Whipworms And Tapeworms Infection In Dogs

Whipworms are also known as Trichuris vulpis and the adult worms are usually found in the cecum which is part of the large intestine. The attach themselves to the intestinal wall. The eggs are passed in the feces and are infective in around four weeks. In ideal conditions, the eggs can stay dormant in the environment for several years unless the dry out. After infective eggs are ingested, the larvae develop in the small intestine and migrate to the cecum which is where the adults mature. It is more common for an adult dog to have a whipworm infection, particularly those in kennels. Mild infections can occur without symptoms, but as the number of worms present increases, the cecum may become inflamed which will cause weight loss and diarrhea. In heavy infections, there may be fresh blood in the feces and the animal may have anemia.

As the eggs take around a month to become infective, good sanitation can control whipworms easily. It is important to quickly remove and properly dispose of the feces. Whipworms can dry out so a clean, dry environment can reduce the risk of infection. Kennels should have concrete floors and not dirt as concrete will be easier to keep clean and dry. There is a variety of drugs available to treat whipworm infection and some drugs which are administered monthly are available to prevent infections with other parasites. The veterinarian will recommend one appropriate for the individual dog.

Tapeworms are also known as cestodes and there are several types which can infect dogs. It is rare for tapeworm to cause serious disease. They are segmented worms which are in the intestines. Urban dogs eat prepared foods and do not have a lot of access to natural prey. They can acquire a tapeworm known as Dipylidium caninum from eating fleas. Suburban, rural and hunting dogs have much more access to natural prey, raw meat and the offal of large mammals. Therefore, they can be exposed to more and different tapeworm than their urban counterparts. The most common seen species in these dogs are Taenia and Echinonoccus granulosus. There are other species of tapeworm that can infect dogs including Diphyllobothrium species, Mesocestoides species and Spirometra mansonoides. The symptoms are dependent on the type of worm involved but can include malaise, colic, mild diarrhea, irritability, inability to digest and absorb food properly, changes in appetite and a shaggy coat. It is possible that a dog with a mild infection will not exhibit any symptoms. In rare cases, there may be intussusception, seizure or emaciation. Tapeworms are diagnosed by the presence of eggs or segments of the worm in the feces, or tapeworm segments or eggs on the hair around the anus.

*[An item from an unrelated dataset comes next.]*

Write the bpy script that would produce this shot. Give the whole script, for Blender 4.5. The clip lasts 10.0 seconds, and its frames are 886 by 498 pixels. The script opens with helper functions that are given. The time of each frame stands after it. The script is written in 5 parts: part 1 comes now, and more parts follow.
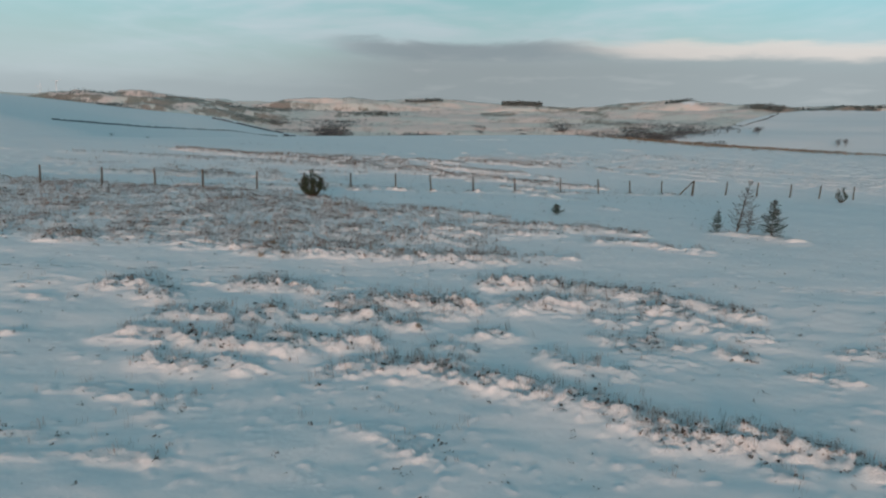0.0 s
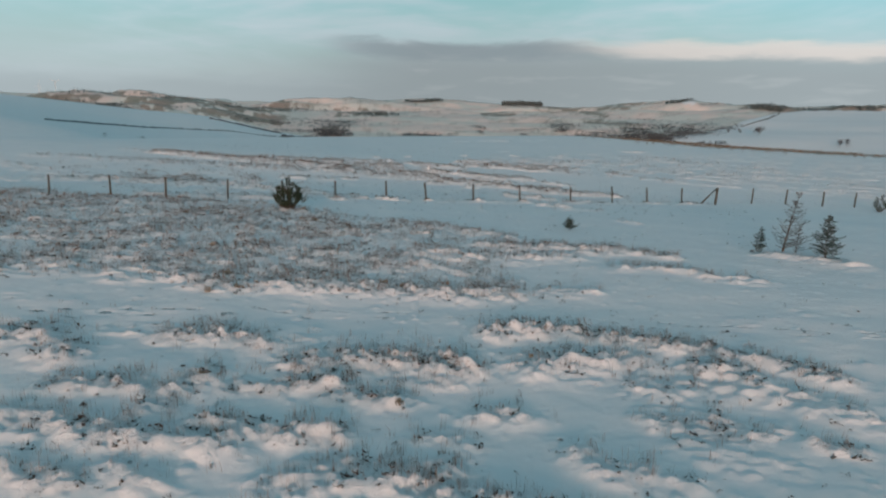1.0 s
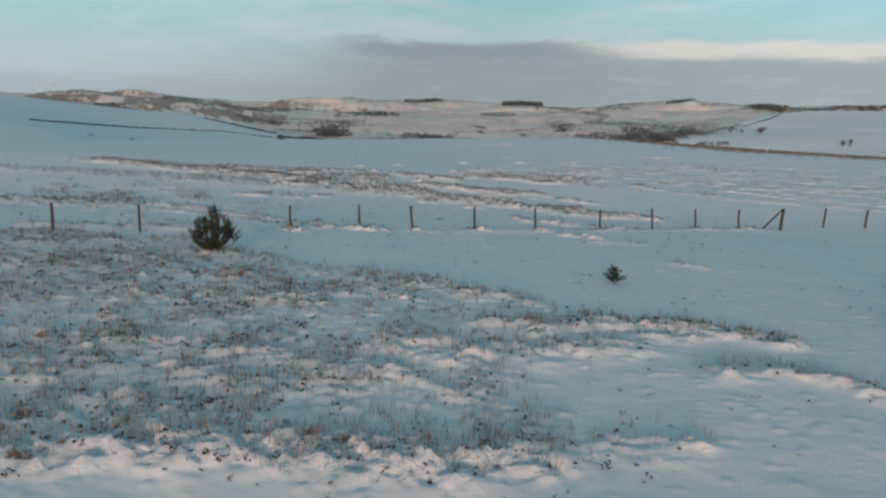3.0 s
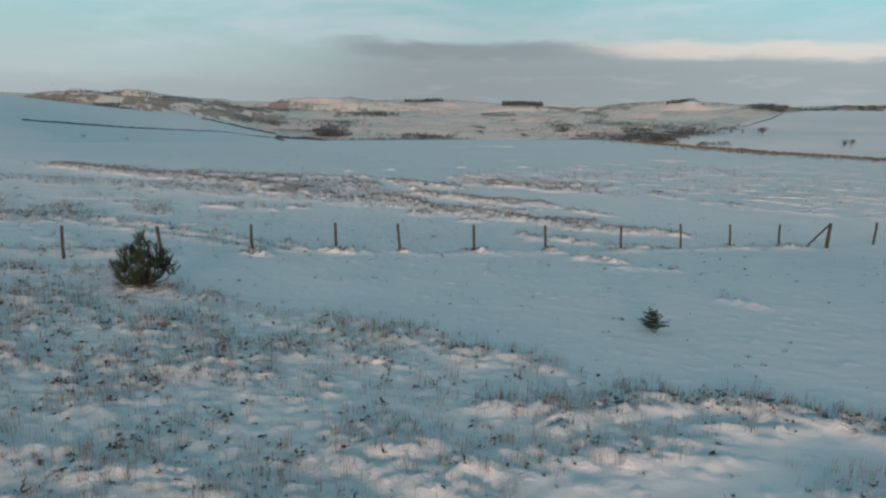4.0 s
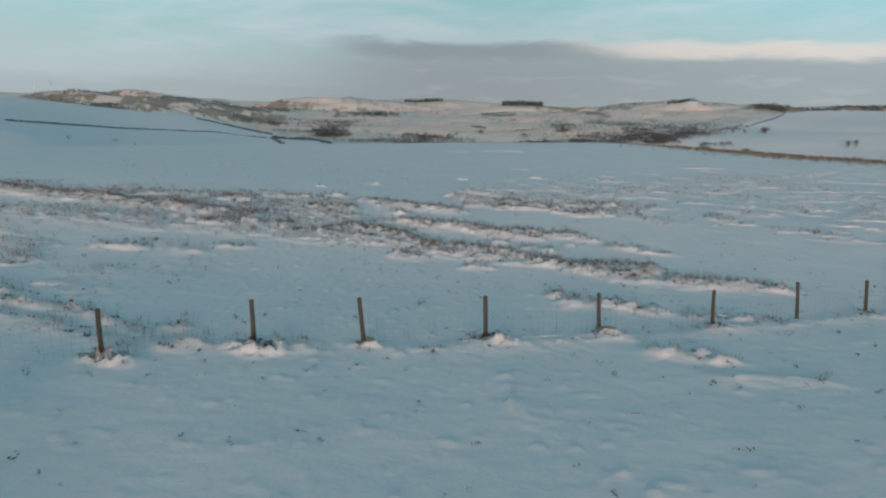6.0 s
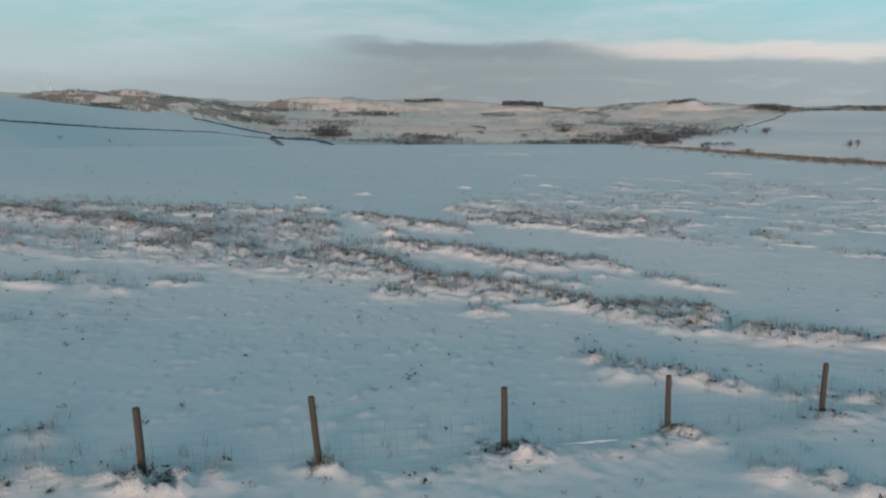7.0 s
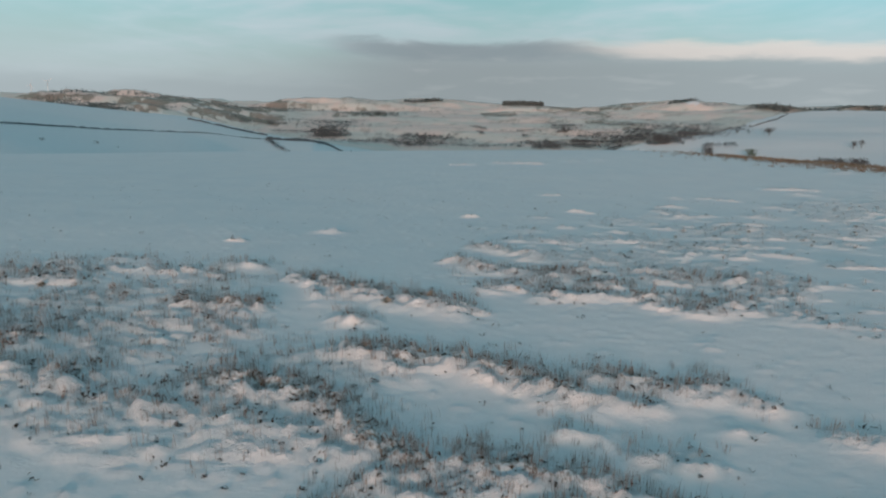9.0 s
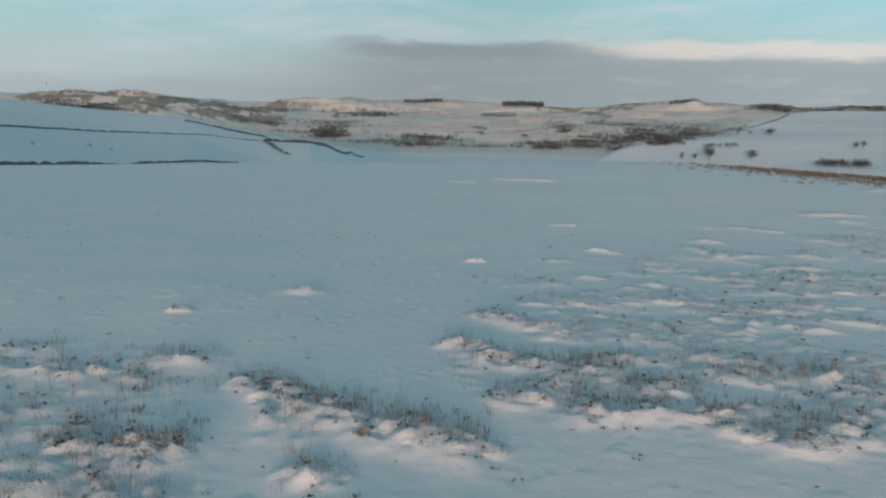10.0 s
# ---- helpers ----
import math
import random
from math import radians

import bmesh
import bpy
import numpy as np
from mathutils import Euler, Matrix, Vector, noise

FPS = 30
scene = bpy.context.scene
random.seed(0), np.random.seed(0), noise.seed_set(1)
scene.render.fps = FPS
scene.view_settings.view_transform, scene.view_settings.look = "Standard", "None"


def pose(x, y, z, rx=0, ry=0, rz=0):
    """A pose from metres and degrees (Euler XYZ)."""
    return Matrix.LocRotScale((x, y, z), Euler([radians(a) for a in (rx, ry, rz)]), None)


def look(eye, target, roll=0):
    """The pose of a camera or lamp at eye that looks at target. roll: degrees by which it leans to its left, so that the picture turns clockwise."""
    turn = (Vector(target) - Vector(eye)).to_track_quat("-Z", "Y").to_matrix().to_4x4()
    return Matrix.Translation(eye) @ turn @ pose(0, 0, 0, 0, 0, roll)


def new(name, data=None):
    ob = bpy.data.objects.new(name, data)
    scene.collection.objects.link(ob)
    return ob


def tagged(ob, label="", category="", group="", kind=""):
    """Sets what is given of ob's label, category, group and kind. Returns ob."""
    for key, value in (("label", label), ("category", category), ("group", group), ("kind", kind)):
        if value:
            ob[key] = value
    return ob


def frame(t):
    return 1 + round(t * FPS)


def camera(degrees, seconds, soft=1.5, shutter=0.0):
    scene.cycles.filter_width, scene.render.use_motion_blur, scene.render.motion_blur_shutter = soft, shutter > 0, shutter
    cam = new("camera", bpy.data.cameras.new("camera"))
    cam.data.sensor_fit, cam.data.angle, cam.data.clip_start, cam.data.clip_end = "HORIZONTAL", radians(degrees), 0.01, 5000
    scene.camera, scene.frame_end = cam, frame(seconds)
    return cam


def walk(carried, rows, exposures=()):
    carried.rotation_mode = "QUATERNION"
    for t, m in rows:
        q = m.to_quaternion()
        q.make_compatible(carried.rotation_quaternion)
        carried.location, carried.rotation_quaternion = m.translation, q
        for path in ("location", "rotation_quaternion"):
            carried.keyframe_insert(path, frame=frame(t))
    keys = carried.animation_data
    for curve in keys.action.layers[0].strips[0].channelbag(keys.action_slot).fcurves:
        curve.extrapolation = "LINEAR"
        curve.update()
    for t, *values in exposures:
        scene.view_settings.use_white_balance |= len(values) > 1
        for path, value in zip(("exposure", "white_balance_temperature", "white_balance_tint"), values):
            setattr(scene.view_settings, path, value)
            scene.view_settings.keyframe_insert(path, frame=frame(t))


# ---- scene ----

The control of tapeworms requires preventative medication and treatment for infection. As Dipylidium caninum can cycle through fleas even dogs who are confined can become infected. Flea control is extremely important to prevent whipworm infection. Even indoor dogs can have fleas so they will also need to be treated. Free roaming dogs can become reinfected by eating dead animals or prey animals. Preventing this will limit the dog’s exposure ti other species of tapeworm. An accurate diagnosis of the species of tapeworms involved will mean that the veterinarian can provide more effective advice on the treatment of the infection and preventing reinfection.

Flukes

Flukes are a type of parasite which can infect dogs and other animals. They are also known as trematodes.

Intestinal Flukes

Intestinal flukes in small numbers do not cause illness. Large numbers of intestinal flukes can cause the intestines, particularly the small intestine, to become inflamed. There are several anti-parasitic medications which can be used to treat intestinal flukes. The risk of intestinal fluke infection varies depending on the location so the owner should consult the veterinarian about preventative programs.

Liver Flukes

Flukes infection in the bile duct and gallbladder can cause mild to severe liver disease, also known as fibrosis. The species of liver fluke will depend on which part of the world the animal lives in. Infections are not common but can occur. Mild infections may have no symptoms and pass without any notice. In a severe infection, the dog may have progressive weakness which can end with complete exhaustion and in some cases, death.